MTA officials balked at a proposal by race staffers to grind down the rails. The two sides have struck a compromise: the tracks can be temporarily covered from Thursday night until Tuesday morning.

"The design challenge is that we have to cover the railroad tracks with something smooth and resilient enough to not be disturbed by the enormous power of a race car, but that we can install in a night and remove in a night," said Thake, who has designed race courses around the world. "To my knowledge, that's never been done before."

Workers from Flanigan are experimenting with covers on unused rail tracks, Thake said. And he has designed two wide turns flanking the tracks, in order to slow drivers down.

Pete Hilton, chair of the motorsports engineering program at Indiana University- Purdue University Indianapolis, says designing a safe and durable cover for the tracks will be no easy feat. The cars exert an enormous amount of force, and the wheels are capable of ripping up loosely fastened objects, he says, and any changes to the racing surface could have a profound impact on the cars.

"The handling of these cars is very important, especially when there are turns," said Hilton. "Any kind of bump in the road would be very unsettling."

Shutting down a section of the light rail during an event that closes many downtown streets and limits access to parking lots, meanwhile, could lead to transportation nightmares. MTA officials plan to run a bus bridge between open light rail stops, but need to map a route that won't leave buses snarled in race traffic.

"We want to bring people as near as possible," while allowing safe spaces for riders to enter and leave the bus, Lin said. Rail stops must also adhere to the guidelines of the Americans with Disabilities Act.

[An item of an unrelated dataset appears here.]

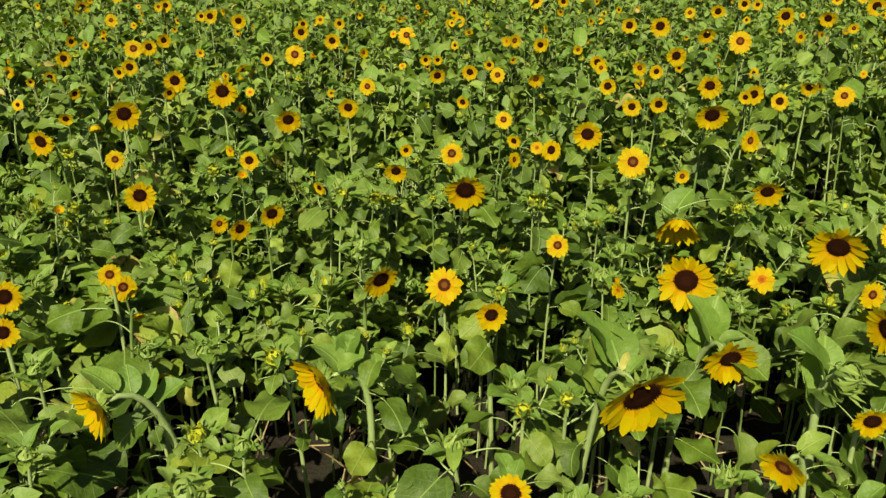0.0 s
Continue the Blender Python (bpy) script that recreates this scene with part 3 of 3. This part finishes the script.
sunflower(0.55, 3.08, 1.06, 0.069, -10, 70, "green_bud")
sunflower(-0.43, 3.16, 1.01, 0.097, 8, 70, "green_bud")
sunflower(-0.42, 3.17, 1.04, 0.096, 7, 70, "green_bud")
sunflower(0.01, 3.18, 1.03, 0.042, -0, 50, "opening_bud")
sunflower(-0.92, 3.26, 1.06, 0.099, 38, -6, "dark")
sunflower(-1.63, 3.24, 1.14, 0.053, 47, 40, "young")
sunflower(-0.80, 3.32, 1.10, 0.107, 32, -8, "dark")
sunflower(0.50, 3.24, 1.11, 0.044, -9, 40, "opening_bud")
sunflower(-0.15, 3.28, 1.19, 0.040, 3, 40, "opening_bud")
sunflower(-0.02, 3.30, 1.22, 0.173, 0, -17, "dark")
sunflower(-1.60, 3.31, 1.11, 0.068, 26, 60, "opening_bud")
sunflower(0.25, 3.32, 1.17, 0.067, -4, 40, "opening_bud")
sunflower(-1.33, 3.33, 1.17, 0.131, 22, 2, "dark")
sunflower(0.28, 3.33, 1.15, 0.068, 5, 34, "opening_bud")
sunflower(-0.38, 3.33, 1.17, 0.059, 16, 40, "opening_bud")
sunflower(-1.08, 3.52, 0.96, 0.082, 33, 2, "ringed")
sunflower(0.89, 3.59, 1.17, 0.064, 2, 4, "ringed")
sunflower(1.07, 3.35, 1.13, 0.068, -18, 45, "opening_bud")
sunflower(1.09, 3.36, 1.13, 0.064, -18, 40, "opening_bud")
sunflower(-0.52, 3.38, 1.16, 0.059, 9, 40, "opening_bud")
sunflower(-0.34, 3.38, 1.14, 0.050, 6, 40, "opening_bud")
sunflower(-0.61, 3.38, 1.19, 0.060, -34, -8, "dark")
sunflower(1.20, 3.43, 1.17, 0.139, -5, -20, "dark")
sunflower(0.65, 3.44, 1.29, 0.133, -11, 14, "ringed")
sunflower(-0.94, 3.46, 1.21, 0.053, 15, 30, "young")
sunflower(-0.31, 3.52, 1.21, 0.105, 1, -18, "dark")
sunflower(0.18, 3.56, 1.25, 0.071, 45, 8, "ringed")
sunflower(-1.09, 3.56, 1.19, 0.067, 17, 40, "opening_bud")
sunflower(-0.95, 3.63, 1.21, 0.086, 15, 10, "dark")
sunflower(1.15, 3.59, 1.33, 0.102, 28, 10, "ringed")
sunflower(-0.08, 3.60, 1.26, 0.099, 1, 14, "ringed")
sunflower(-1.52, 3.60, 1.22, 0.086, 27, 16, "ringed")
sunflower(1.03, 3.77, 1.38, 0.144, -5, -20, "dark")
sunflower(0.18, 3.62, 1.31, 0.063, -23, -4, "dark")
sunflower(-1.03, 3.64, 1.25, 0.059, -34, 0, "orange")
sunflower(0.28, 3.65, 1.27, 0.059, -4, 14, "orange")
sunflower(-1.85, 3.65, 1.28, 0.127, -7, -6, "dark")
sunflower(0.34, 3.65, 1.26, 0.096, 19, 10, "dark")
sunflower(-1.75, 3.67, 1.22, 0.069, 26, 30, "opening_bud")
sunflower(0.51, 3.80, 1.28, 0.136, -14, -4, "dark")
sunflower(-0.28, 3.69, 1.24, 0.060, 12, 2, "dark")
sunflower(-1.44, 3.58, 1.43, 0.139, 28, -6, "dark")
sunflower(0.14, 3.78, 1.35, 0.079, -2, 20, "ringed")
sunflower(-1.67, 3.80, 1.30, 0.089, 34, -62, "dark")
sunflower(1.31, 3.78, 1.44, 0.078, -19, 10, "dark")
sunflower(0.70, 3.85, 1.39, 0.085, -10, 2, "dark")
sunflower(-0.82, 3.88, 1.31, 0.124, 16, -14, "dark")
sunflower(1.20, 3.90, 1.42, 0.061, -27, 1, "dark")
sunflower(-1.84, 3.90, 1.30, 0.067, 15, -14, "dark")
sunflower(0.83, 3.92, 1.38, 0.081, -12, -8, "dark")
sunflower(1.05, 3.94, 1.46, 0.114, -15, -6, "dark")
sunflower(-0.56, 3.97, 1.34, 0.097, 8, -6, "dark")
sunflower(1.26, 3.98, 1.41, 0.097, 4, -2, "dark")
sunflower(-1.14, 4.01, 1.40, 0.141, 16, -2, "dark")
sunflower(-0.04, 4.03, 1.35, 0.064, -19, -4, "dark")
sunflower(-1.41, 4.08, 1.37, 0.064, 39, -4, "dark")
sunflower(1.99, 4.09, 1.36, 0.074, -18, 8, "ringed")
sunflower(1.54, 4.09, 1.41, 0.084, -21, -25, "dark")
sunflower(1.71, 4.10, 1.37, 0.100, -23, 16, "ringed")
sunflower(-1.64, 4.10, 1.46, 0.055, 2, -4, "dark")
sunflower(0.63, 4.13, 1.40, 0.085, 5, 2, "dark")
sunflower(-1.61, 4.16, 1.47, 0.080, 21, 2, "dark")
sunflower(-1.41, 4.18, 1.40, 0.111, 19, 0, "dark")
sunflower(-1.91, 4.19, 1.33, 0.061, 44, -15, "dark")
sunflower(-0.50, 4.24, 1.36, 0.082, -3, 10, "ringed")
sunflower(0.96, 4.26, 1.51, 0.102, 5, -6, "dark")
sunflower(0.87, 4.24, 1.44, 0.071, 3, 4, "dark")
sunflower(0.31, 4.31, 1.38, 0.083, 6, -21, "ringed")
sunflower(0.81, 4.34, 1.43, 0.078, -31, -6, "ringed")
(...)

Lin and Thake say they are in frequent communication and hope to work out a solution soon.

"We don't want to wait until the last minute," said Lin.

Baltimore Racing Development has signed a five-year contract with the Indy Racing League. After the first year, subsequent editions of the Baltimore Grand Prix should be easier to stage.

Whether the event is a success, once the challenges are met, will depend largely on turnout.